The next day my pet showed a dramatic improvement. He still would not eat, but he walked about the cage very animatedly and seemed to be much more aware (and concerned) of my presence. At one point a couple of days later I lifted him out of the cage and looked at the scrotum hole. To my joyful surprise, I saw that it wasn't really a hole any longer but had started to heal and was now a scab. This was indeed good news. It had been a traumatizing experience, but a lot of good had come of it. During the next 24 to 48 hours, my pet's condition continued to improve. He became very spry and even began climbing into his chicken-wire penthouse.

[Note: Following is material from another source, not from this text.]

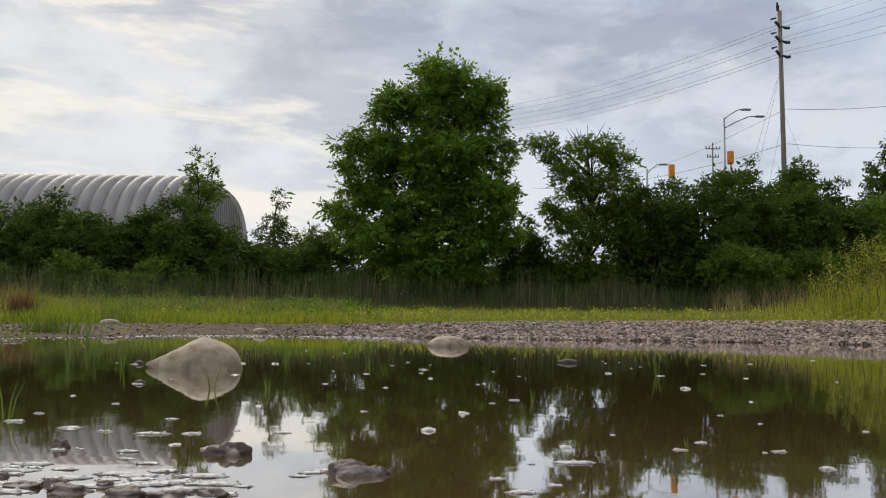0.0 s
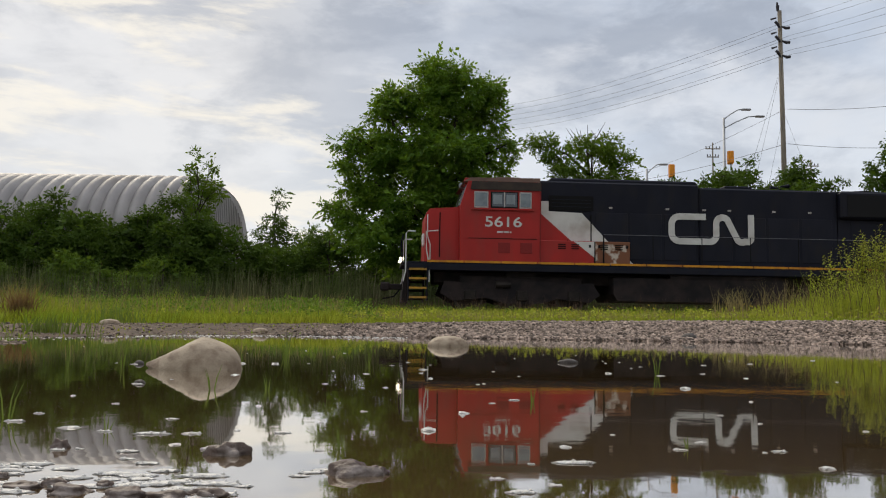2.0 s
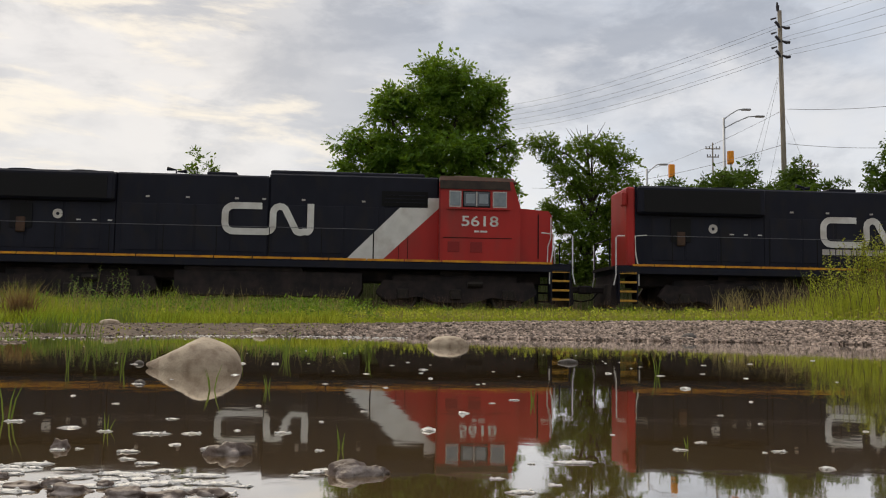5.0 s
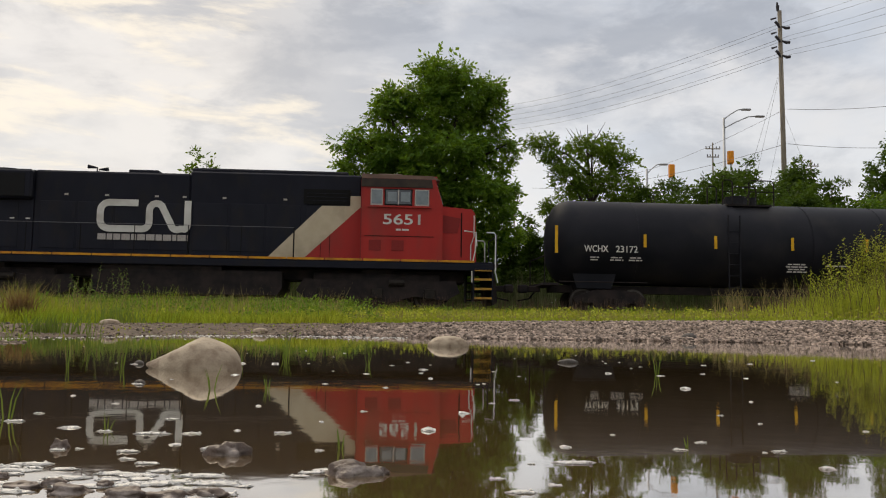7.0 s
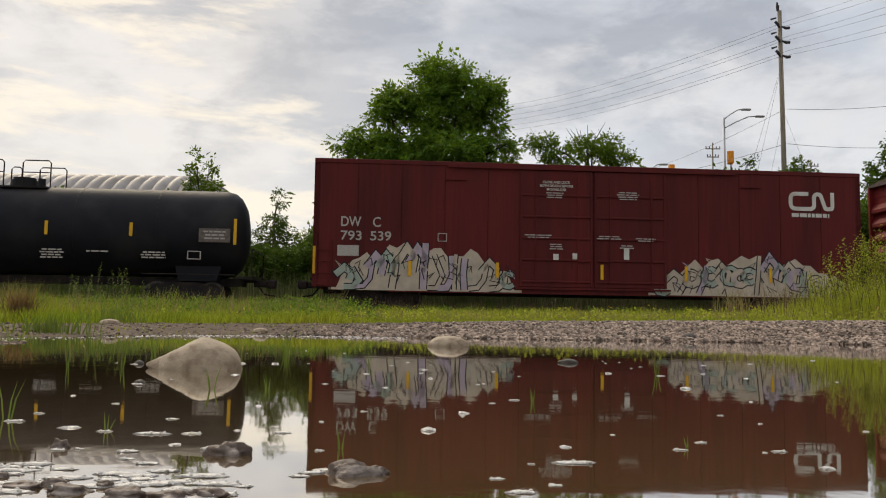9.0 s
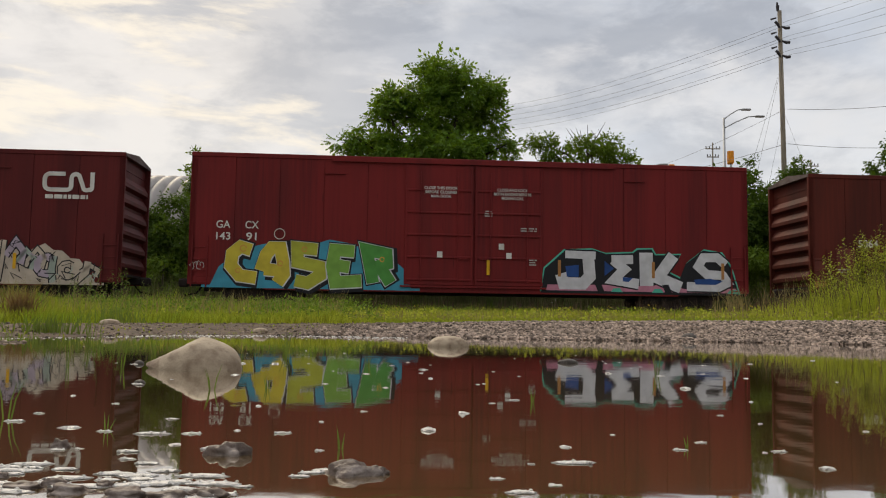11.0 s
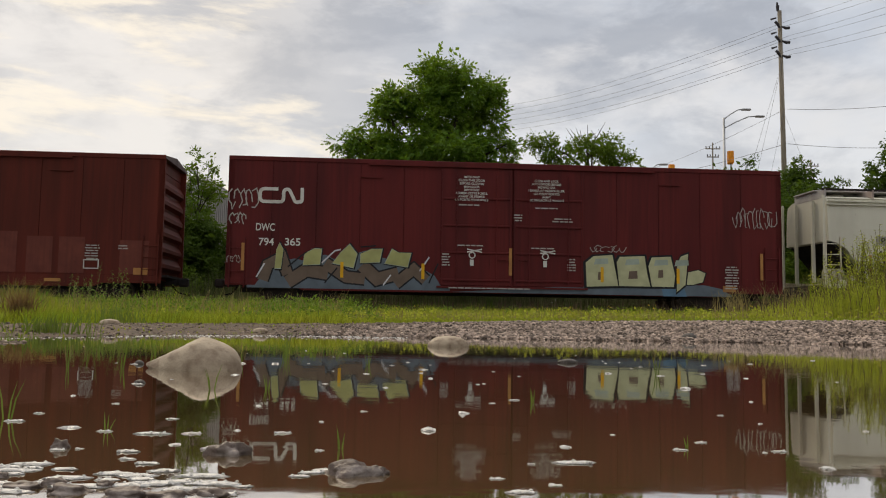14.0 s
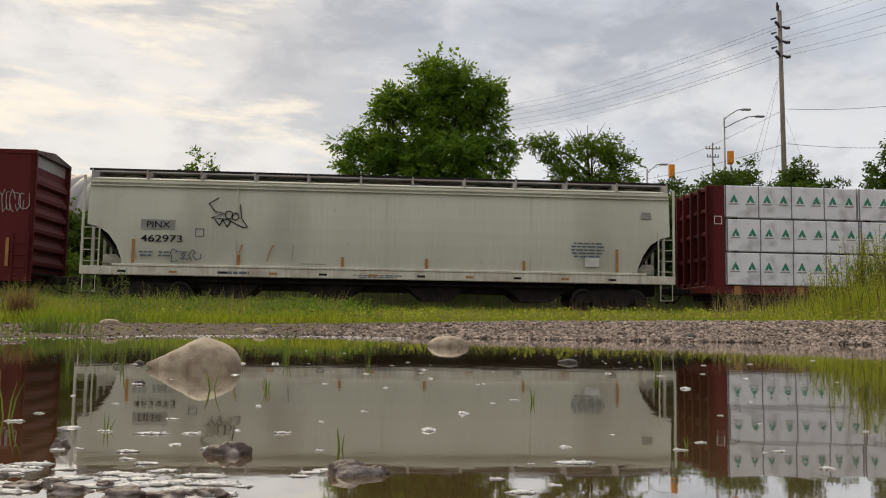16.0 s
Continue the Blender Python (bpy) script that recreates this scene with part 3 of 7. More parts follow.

He acted much more chipmunk-like in his movements and I was very glad. I allowed him to pose for a bit on my shoulder, to which he assented with only a few attempts to escape, and it seemed as if the Bobbsey-twins pet-thing might be in reach after all.

Then a day or so later, as I was coming down for breakfast, I paused at the cage to greet my friend. To my surprise, he was again resting languidly in a corner, his eyes glazed over and half-closed. My heart skipped a beat. With trembling hands, I reached into the cage and picked him up. I could well guess what the recurrence of the symptoms meant, and I was afraid to look. With a pit in my stomach I turned him over and looked at his scrotum. The maggots had returned in force. They had not only chewed their way through the newly formed scab, but had eaten out a much greater area. In fact, the damage now went will-nigh clear of the scrotum, extending into the flesh between the scrotum and anus and in fact one maggot was extending from the anus itself, though it seemed not to like the original hole and so had excavated a more satisfactory one adjacent to the original. In short, the entire back end of my pet was one mass of fat phlegmatic twisting and gyrating worms.

This was too much for me. Suppressing an urge to upchoke, I simply walked out of the house with the chipmunk and set him on the lawn some distance from the house. I felt really bad about the whole thing but I just couldn't cope with the notion that I really had not just one pet but perhaps several thousand. I wasn't sure how Encyclopedia Brown would have handled the situation, and to tell you the truth, I didn't really care. All I knew is that I wanted to get rid of this damn chipmunk that was being eaten from the inside out. I mournfully wished for a cat or a dog, just a normal pet like any other kid.

The rest of the story is rather anticlimatic. A couple of days later I worked up the courage to visit the spot where I had left the chipmunk. It was gone. I didn't think it had had the energy to walk away, certainly not across the great expanse of the lawn, and I wondered if some animal had gotten a hold of it. Searching further, I came across a dried pool of vomit a short distance away. I looked carefully for signs of chipmunk in the vomit but didn't see any. To this day I don't know if the vomit pool was related or not.